REQUIRED WORK: Find and return each line containing "values".

========

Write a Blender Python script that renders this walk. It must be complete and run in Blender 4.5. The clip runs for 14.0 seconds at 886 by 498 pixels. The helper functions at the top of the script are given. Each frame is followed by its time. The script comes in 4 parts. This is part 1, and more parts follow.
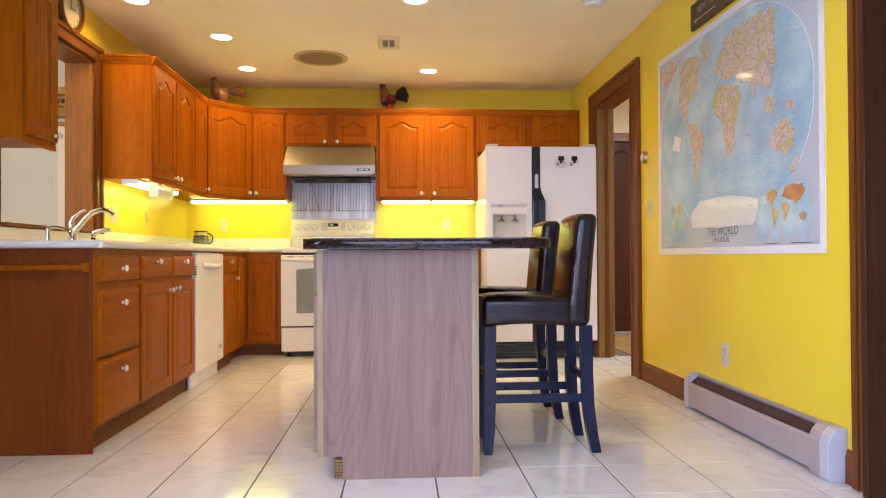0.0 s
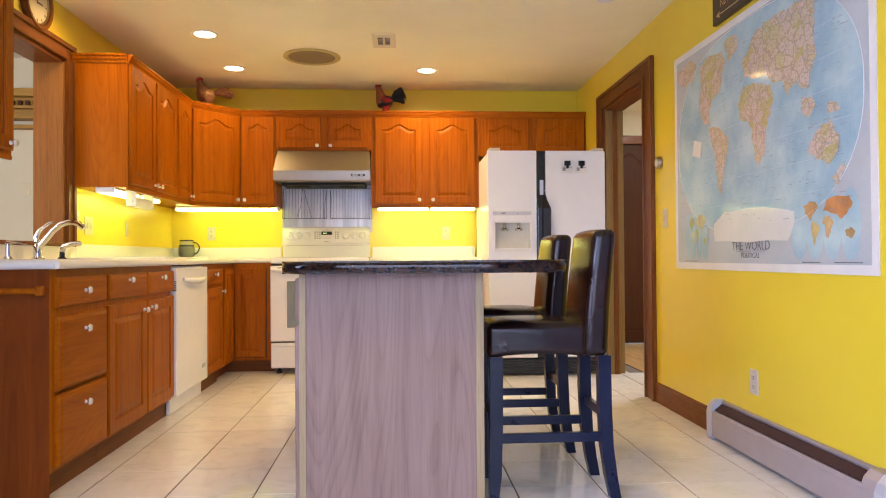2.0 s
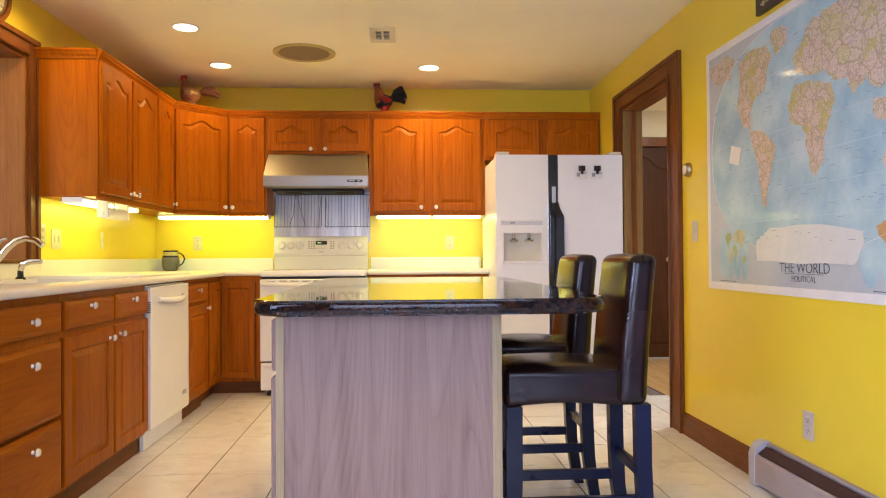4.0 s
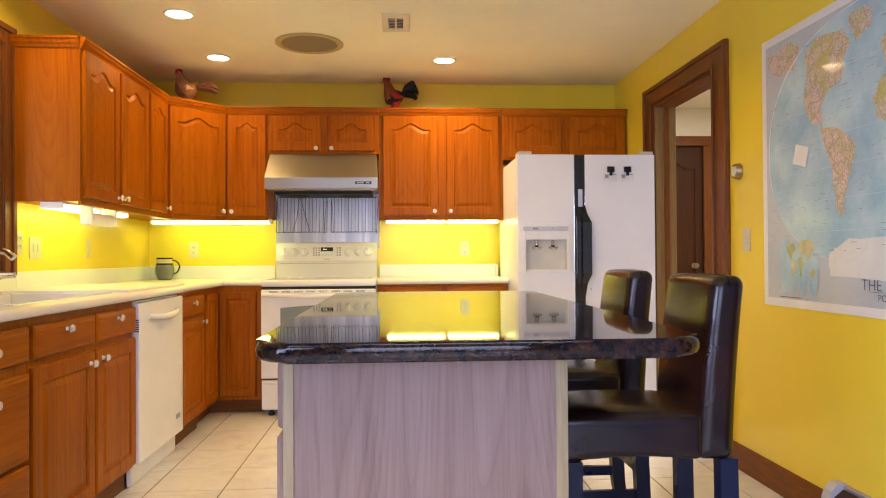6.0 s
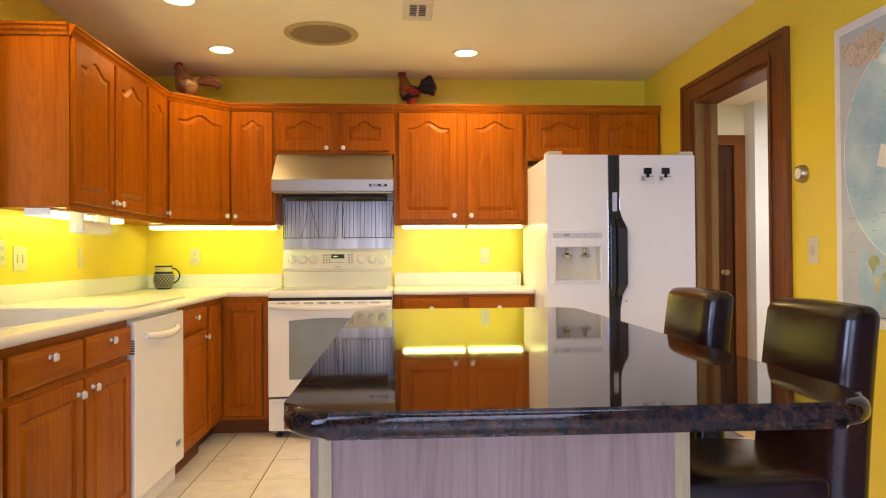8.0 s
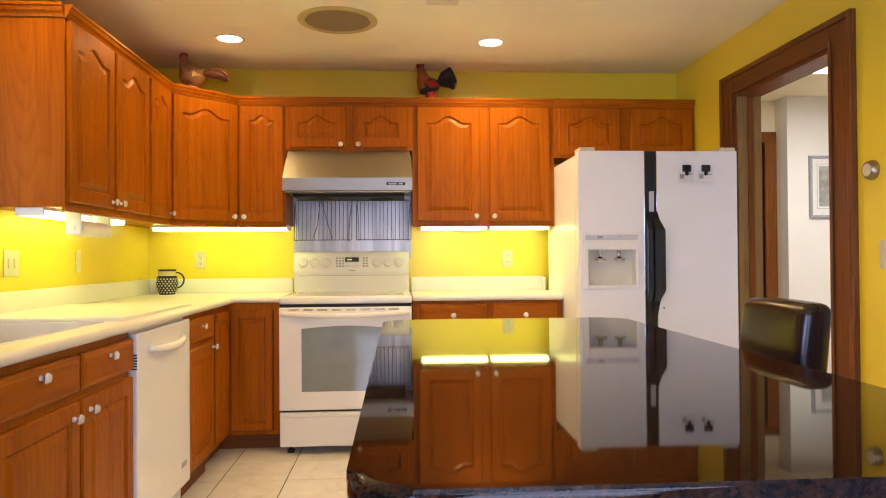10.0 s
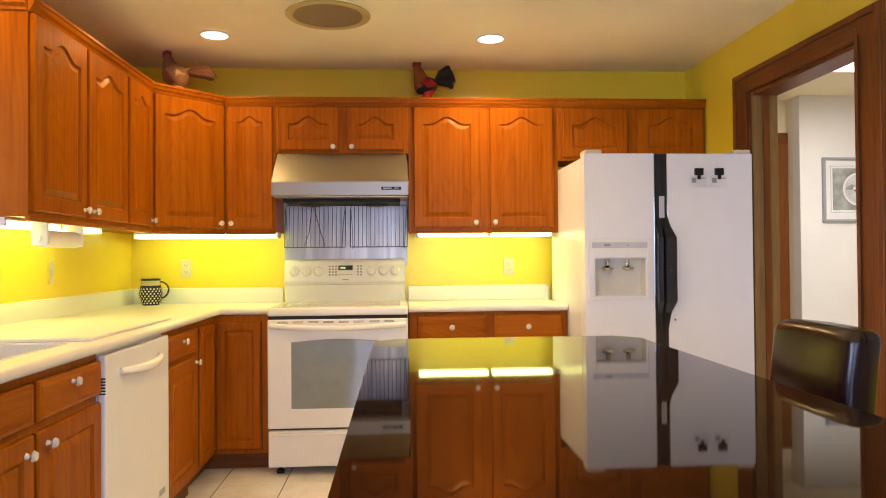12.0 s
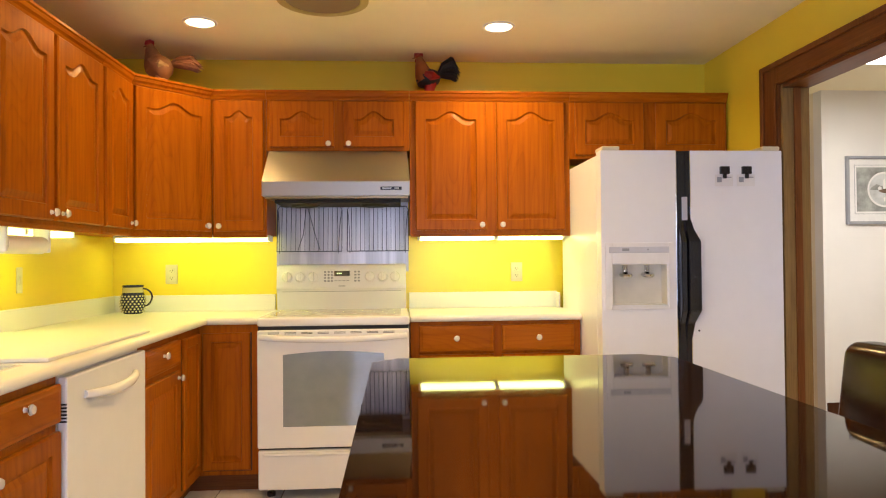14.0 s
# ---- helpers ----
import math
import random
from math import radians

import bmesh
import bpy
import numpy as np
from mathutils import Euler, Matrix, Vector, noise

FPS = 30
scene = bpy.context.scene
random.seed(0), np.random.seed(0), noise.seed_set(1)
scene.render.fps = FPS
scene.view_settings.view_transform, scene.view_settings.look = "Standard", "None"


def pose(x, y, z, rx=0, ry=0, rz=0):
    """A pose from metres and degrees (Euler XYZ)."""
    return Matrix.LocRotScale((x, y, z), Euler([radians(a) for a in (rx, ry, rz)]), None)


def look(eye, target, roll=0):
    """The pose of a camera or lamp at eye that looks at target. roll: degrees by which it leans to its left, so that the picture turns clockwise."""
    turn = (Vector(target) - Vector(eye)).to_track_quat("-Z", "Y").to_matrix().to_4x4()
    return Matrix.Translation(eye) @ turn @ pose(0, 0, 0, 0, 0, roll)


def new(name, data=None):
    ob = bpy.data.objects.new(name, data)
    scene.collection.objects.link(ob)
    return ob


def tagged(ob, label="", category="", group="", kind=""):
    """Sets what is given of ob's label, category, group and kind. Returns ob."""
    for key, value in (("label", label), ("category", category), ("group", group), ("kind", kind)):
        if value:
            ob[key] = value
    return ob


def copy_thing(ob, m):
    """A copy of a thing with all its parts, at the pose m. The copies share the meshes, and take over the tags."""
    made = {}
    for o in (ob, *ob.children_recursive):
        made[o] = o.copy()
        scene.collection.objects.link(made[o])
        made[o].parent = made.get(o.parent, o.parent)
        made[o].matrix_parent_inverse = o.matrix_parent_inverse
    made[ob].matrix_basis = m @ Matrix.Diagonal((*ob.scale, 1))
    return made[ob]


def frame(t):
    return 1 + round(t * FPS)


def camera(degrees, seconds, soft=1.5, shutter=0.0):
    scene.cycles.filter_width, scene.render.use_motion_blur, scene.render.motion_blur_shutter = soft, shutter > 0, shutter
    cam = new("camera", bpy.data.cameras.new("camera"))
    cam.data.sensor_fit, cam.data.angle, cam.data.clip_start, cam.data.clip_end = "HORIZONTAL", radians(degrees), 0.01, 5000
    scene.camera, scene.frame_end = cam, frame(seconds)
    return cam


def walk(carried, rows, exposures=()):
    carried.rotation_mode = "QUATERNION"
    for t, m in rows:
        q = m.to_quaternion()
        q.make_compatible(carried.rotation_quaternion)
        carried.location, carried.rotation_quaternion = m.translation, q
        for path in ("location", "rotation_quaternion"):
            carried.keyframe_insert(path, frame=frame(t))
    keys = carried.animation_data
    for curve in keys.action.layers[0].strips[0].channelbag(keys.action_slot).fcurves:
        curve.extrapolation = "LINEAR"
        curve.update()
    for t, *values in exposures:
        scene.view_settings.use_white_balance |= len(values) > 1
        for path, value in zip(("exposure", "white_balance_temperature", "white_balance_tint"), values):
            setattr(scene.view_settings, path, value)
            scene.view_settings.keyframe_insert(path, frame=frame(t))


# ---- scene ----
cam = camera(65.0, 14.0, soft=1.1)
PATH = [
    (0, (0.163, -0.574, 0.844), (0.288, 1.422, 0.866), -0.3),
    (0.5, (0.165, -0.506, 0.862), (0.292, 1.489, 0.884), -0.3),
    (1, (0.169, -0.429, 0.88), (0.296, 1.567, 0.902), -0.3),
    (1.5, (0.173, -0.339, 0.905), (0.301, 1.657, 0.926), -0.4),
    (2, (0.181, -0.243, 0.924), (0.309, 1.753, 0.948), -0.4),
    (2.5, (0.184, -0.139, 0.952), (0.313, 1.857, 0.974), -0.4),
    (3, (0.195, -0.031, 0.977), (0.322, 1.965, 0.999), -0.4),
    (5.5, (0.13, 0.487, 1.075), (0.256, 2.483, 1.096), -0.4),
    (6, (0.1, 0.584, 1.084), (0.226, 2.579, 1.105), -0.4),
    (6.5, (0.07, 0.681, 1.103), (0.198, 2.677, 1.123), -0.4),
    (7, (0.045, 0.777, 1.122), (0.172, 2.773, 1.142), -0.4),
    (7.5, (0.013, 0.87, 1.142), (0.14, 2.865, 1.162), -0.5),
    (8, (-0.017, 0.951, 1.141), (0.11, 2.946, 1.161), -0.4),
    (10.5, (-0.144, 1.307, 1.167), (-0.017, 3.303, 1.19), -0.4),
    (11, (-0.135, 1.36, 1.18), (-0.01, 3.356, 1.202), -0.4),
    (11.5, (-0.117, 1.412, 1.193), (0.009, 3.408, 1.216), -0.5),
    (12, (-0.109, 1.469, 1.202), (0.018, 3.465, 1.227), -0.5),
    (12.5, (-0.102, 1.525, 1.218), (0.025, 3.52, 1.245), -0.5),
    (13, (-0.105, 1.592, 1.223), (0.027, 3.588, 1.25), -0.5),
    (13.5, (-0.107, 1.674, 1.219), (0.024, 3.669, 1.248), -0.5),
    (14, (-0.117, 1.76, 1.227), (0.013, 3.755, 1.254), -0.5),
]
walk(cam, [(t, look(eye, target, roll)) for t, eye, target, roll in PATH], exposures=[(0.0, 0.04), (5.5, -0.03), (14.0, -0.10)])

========

FINISHED ANSWER:
    for t, *values in exposures:
        scene.view_settings.use_white_balance |= len(values) > 1
        for path, value in zip(("exposure", "white_balance_temperature", "white_balance_tint"), values):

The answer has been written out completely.